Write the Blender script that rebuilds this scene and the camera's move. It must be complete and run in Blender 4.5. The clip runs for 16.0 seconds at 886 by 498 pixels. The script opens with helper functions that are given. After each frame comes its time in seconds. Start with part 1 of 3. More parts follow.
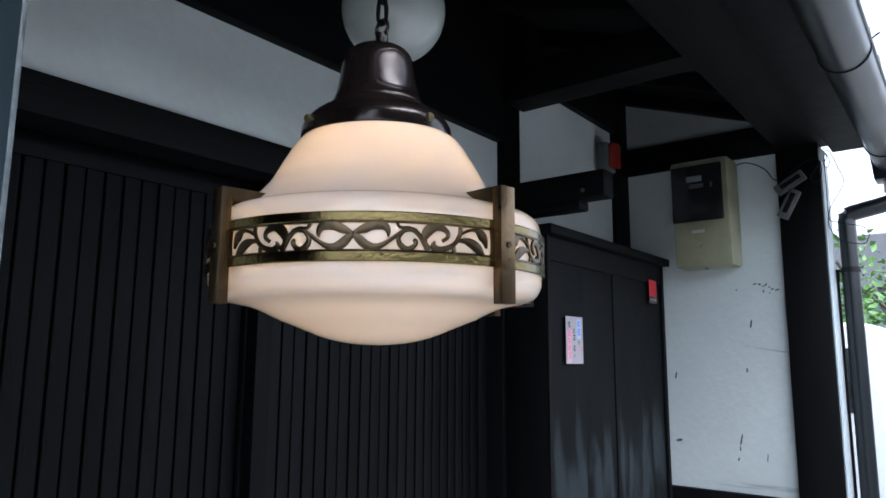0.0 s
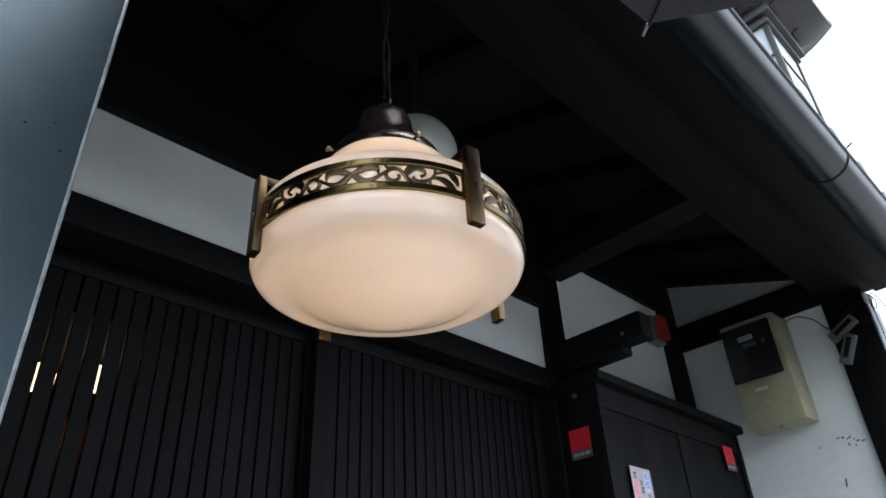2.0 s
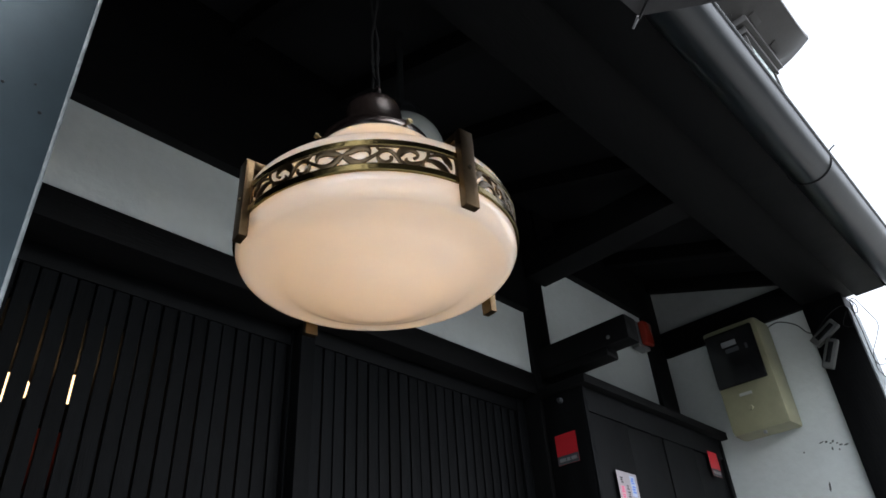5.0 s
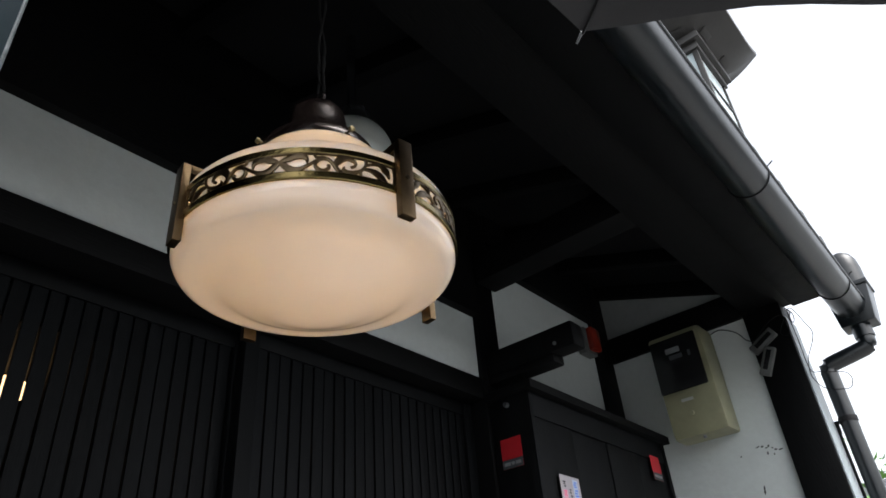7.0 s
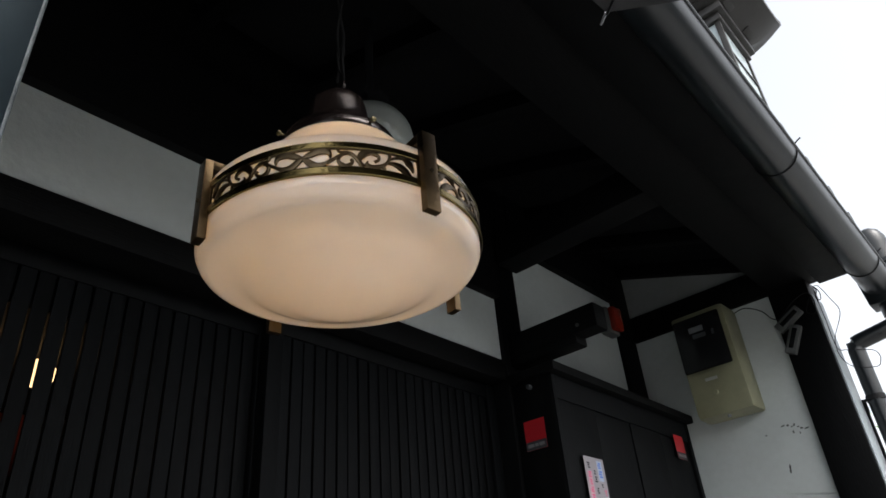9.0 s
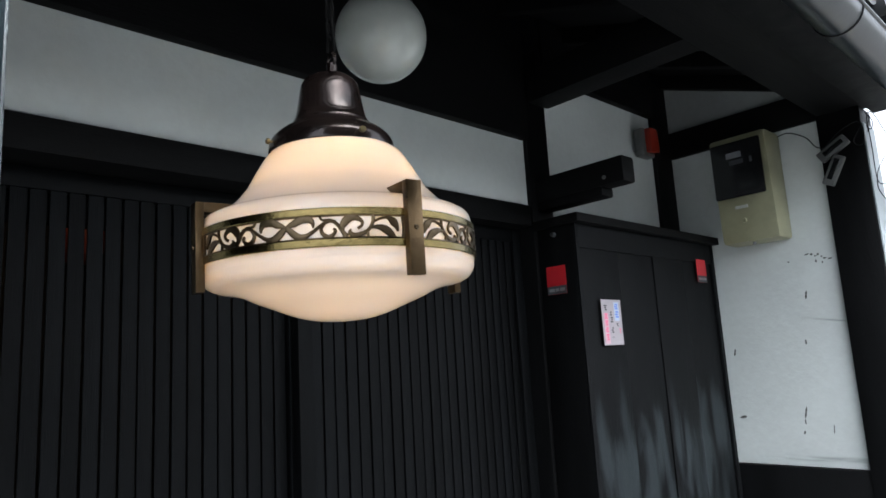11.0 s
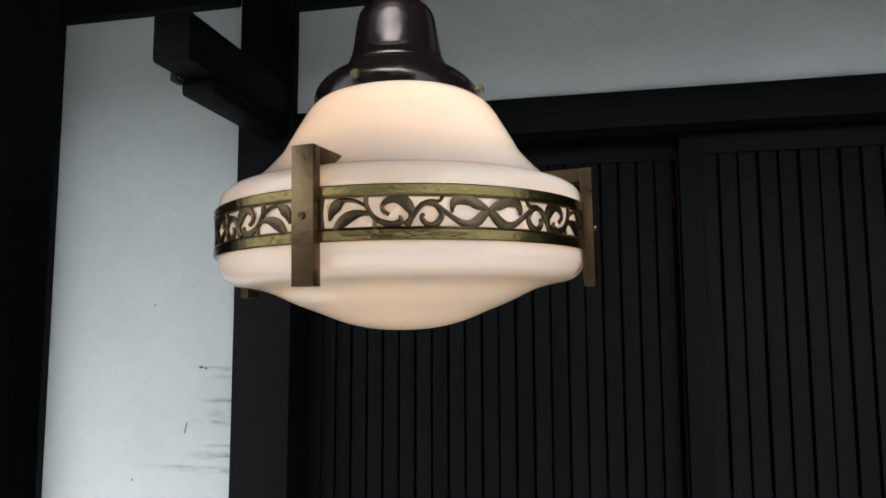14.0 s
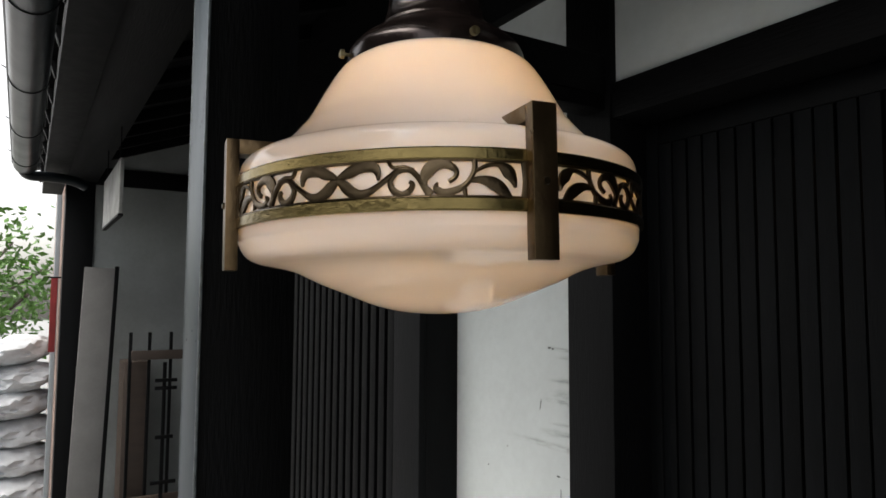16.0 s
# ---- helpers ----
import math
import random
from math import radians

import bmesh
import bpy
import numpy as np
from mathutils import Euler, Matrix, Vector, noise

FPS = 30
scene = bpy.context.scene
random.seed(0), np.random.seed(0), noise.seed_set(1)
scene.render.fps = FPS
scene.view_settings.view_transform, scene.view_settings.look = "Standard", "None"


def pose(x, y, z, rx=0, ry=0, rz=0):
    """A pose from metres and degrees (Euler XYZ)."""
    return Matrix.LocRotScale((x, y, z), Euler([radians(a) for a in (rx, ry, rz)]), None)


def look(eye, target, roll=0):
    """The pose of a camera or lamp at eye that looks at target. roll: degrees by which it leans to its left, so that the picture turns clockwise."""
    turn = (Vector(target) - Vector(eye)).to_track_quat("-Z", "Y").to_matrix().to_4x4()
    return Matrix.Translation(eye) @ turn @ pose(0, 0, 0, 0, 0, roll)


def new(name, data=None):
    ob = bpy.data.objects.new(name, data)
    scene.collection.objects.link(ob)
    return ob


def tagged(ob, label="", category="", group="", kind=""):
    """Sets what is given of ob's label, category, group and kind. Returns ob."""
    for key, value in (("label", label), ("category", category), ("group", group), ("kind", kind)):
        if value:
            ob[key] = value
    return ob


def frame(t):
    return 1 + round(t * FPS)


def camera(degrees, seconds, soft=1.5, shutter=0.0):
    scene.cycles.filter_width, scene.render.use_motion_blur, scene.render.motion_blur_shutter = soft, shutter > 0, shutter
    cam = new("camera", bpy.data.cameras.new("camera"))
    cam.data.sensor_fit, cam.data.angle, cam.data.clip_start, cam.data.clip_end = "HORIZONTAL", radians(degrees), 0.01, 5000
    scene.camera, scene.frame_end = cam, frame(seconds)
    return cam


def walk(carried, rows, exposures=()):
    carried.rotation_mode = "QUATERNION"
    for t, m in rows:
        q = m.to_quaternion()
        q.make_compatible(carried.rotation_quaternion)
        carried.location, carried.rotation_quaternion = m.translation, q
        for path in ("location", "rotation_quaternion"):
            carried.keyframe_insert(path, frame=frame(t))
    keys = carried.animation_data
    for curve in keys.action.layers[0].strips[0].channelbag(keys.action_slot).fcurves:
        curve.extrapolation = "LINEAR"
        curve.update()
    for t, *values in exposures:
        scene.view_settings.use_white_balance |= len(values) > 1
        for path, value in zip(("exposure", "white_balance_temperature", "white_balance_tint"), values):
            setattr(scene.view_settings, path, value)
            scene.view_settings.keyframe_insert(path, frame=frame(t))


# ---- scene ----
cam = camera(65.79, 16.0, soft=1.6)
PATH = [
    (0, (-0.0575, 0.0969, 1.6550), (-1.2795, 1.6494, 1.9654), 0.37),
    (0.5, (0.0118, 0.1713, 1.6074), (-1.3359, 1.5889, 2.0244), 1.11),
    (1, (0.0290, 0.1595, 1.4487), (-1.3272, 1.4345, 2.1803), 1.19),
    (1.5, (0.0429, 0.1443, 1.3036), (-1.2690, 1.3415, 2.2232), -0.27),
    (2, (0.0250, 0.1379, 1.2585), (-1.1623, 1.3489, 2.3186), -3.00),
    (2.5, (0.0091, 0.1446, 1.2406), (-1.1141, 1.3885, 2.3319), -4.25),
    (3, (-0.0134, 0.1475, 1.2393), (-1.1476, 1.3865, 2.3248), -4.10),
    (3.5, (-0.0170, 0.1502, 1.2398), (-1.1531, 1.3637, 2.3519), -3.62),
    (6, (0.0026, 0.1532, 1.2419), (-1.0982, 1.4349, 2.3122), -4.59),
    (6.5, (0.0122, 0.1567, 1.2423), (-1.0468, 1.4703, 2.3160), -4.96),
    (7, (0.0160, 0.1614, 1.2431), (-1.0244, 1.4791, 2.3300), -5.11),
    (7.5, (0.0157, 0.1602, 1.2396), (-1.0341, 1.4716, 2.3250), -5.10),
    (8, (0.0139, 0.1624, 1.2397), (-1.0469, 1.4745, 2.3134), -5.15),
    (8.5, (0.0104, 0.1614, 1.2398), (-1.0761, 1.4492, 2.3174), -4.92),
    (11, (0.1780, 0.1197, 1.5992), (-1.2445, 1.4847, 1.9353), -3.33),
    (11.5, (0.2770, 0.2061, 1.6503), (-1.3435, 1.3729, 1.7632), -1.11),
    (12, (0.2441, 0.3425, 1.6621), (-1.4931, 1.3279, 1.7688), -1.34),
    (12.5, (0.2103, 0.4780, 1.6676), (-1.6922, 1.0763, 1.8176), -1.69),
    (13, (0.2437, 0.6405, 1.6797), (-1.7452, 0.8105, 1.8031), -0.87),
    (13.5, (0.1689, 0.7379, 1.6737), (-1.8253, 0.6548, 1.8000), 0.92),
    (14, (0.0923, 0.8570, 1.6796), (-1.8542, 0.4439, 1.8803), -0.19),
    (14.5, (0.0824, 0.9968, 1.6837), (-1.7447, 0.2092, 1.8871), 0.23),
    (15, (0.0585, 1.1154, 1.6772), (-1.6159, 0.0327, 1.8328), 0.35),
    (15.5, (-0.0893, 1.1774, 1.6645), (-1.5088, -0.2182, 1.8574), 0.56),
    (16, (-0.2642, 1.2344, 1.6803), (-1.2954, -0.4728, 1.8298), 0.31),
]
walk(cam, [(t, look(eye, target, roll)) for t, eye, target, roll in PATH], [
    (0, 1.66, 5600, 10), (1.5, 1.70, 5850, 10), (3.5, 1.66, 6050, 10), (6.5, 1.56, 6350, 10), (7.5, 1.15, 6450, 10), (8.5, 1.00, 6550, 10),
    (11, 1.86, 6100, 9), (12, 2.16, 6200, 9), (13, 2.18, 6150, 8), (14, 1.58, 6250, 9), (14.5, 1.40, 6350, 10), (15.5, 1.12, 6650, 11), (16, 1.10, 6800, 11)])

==

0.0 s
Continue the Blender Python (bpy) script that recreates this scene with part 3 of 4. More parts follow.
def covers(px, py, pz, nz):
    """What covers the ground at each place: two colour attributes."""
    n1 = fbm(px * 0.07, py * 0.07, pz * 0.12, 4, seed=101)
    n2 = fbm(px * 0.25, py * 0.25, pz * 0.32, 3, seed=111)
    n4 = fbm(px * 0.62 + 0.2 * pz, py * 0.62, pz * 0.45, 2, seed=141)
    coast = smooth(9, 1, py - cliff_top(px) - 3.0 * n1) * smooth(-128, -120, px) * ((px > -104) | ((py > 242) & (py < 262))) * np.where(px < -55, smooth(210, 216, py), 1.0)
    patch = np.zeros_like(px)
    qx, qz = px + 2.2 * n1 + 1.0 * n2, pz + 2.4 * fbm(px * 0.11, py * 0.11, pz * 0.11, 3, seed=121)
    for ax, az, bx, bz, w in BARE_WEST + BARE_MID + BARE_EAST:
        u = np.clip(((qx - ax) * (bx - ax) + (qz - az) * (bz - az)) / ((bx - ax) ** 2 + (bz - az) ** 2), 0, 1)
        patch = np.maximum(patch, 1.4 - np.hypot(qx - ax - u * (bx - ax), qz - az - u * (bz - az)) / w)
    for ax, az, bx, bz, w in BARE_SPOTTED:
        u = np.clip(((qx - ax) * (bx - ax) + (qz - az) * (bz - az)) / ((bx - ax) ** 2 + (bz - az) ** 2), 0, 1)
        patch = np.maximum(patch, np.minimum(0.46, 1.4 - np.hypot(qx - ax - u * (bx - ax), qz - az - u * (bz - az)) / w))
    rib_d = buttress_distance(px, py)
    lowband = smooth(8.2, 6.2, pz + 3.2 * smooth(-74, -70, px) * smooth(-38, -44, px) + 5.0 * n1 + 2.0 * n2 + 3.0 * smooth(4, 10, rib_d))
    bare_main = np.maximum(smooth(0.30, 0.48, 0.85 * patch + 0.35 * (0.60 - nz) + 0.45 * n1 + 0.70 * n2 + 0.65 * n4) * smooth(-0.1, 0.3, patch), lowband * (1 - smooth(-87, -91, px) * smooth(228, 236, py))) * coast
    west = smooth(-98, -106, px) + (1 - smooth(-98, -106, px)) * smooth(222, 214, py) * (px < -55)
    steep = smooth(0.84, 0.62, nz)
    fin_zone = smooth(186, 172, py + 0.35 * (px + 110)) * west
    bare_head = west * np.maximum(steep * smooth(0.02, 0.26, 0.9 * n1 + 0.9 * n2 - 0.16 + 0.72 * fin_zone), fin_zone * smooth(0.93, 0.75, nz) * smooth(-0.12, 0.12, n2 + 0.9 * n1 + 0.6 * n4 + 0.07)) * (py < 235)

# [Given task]
In the listing above, find the line containing "Write the Blender" and the line containing "pose from metres". Reproduce those lines and all between them exactly, with no pictures and nothing more.

# [The completed task]
Write the Blender script that rebuilds this scene and the camera's move. It must be complete and run in Blender 4.5. The clip runs for 16.0 seconds at 886 by 498 pixels. The script opens with helper functions that are given. After each frame comes its time in seconds. Start with part 1 of 3. More parts follow.
0.0 s
2.0 s
5.0 s
7.0 s
9.0 s
11.0 s
14.0 s
16.0 s
# ---- helpers ----
import math
import random
from math import radians

import bmesh
import bpy
import numpy as np
from mathutils import Euler, Matrix, Vector, noise

FPS = 30
scene = bpy.context.scene
random.seed(0), np.random.seed(0), noise.seed_set(1)
scene.render.fps = FPS
scene.view_settings.view_transform, scene.view_settings.look = "Standard", "None"


def pose(x, y, z, rx=0, ry=0, rz=0):
    """A pose from metres and degrees (Euler XYZ)."""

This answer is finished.